Germany’s lawmakers have been trying for years to get the party banned, and notably failed a decade ago. In 2013, all 16 states submitted a petition in support of the effort, calling the group racist, anti-Semitic, and xenophobic. But virulent bigotry of a party isn’t enough to ban it—it has to be viewed as a legitimate threat to the Constitution.

The New York Times reports that it’s extremely difficult to ban a political party in Germany—only two have been successfully banned since the end of World War II: The neo-Nazi Socialist Reich Party in 1952, and the German Communist Party in 1956. To qualify, a party must show that it is “actively and systematically” threatening democracy.

“The NPD intends to replace the existing constitutional system with an authoritarian national state that adheres to the idea of an ethnically defined ‘people’s community’,” said Andreas Vosskuhle, president of the court. “Its political concept disrespects human dignity and is incompatible with the principle of democracy.”

He continued, noting the relative lack of support for the group: “Currently there is a lack of specific and weighty indications suggesting that this endeavor will be successful.”

From the Wall Street Journal :

But the court’s eight judges unanimously ruled that the legal requirements for banning the party weren’t met because the party had no means to achieve its anti-constitutional goals.
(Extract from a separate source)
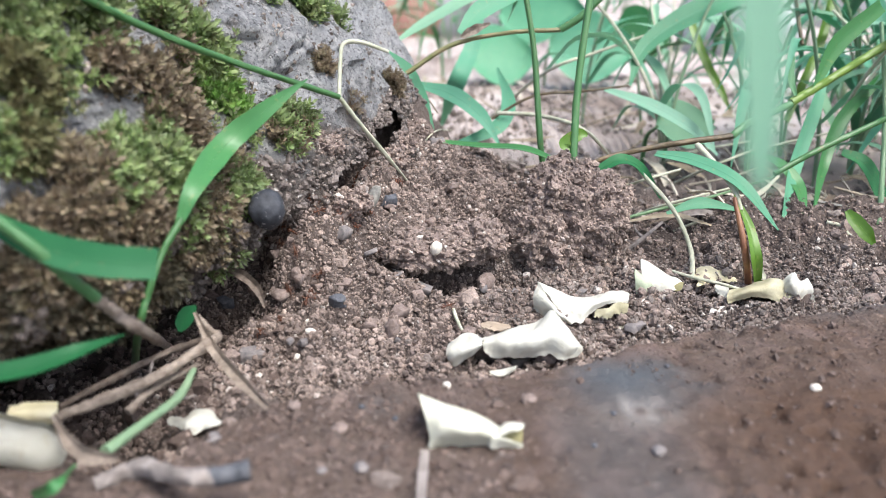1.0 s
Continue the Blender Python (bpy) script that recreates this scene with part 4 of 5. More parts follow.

Mr. Vosskuhle said there was “a lack of specific and weighty indications suggesting that this endeavor will be successful.”
Support for the NPD has been on the decline after a surge in popularity in the 1990s. The party today has less than 6,000 members, lost its last representation in a regional parliament last year in the state of Mecklenburg-Western Pomerania and never garnered enough support to win a seat in the federal parliament. It currently has one representative in the European parliament.

In the words of Margaret Atwood (who we should all be reading, and re-reading, and re-re-reading): “Nothing changes instantaneously: in a gradually heating bathtub you’d be boiled to death before you knew it.”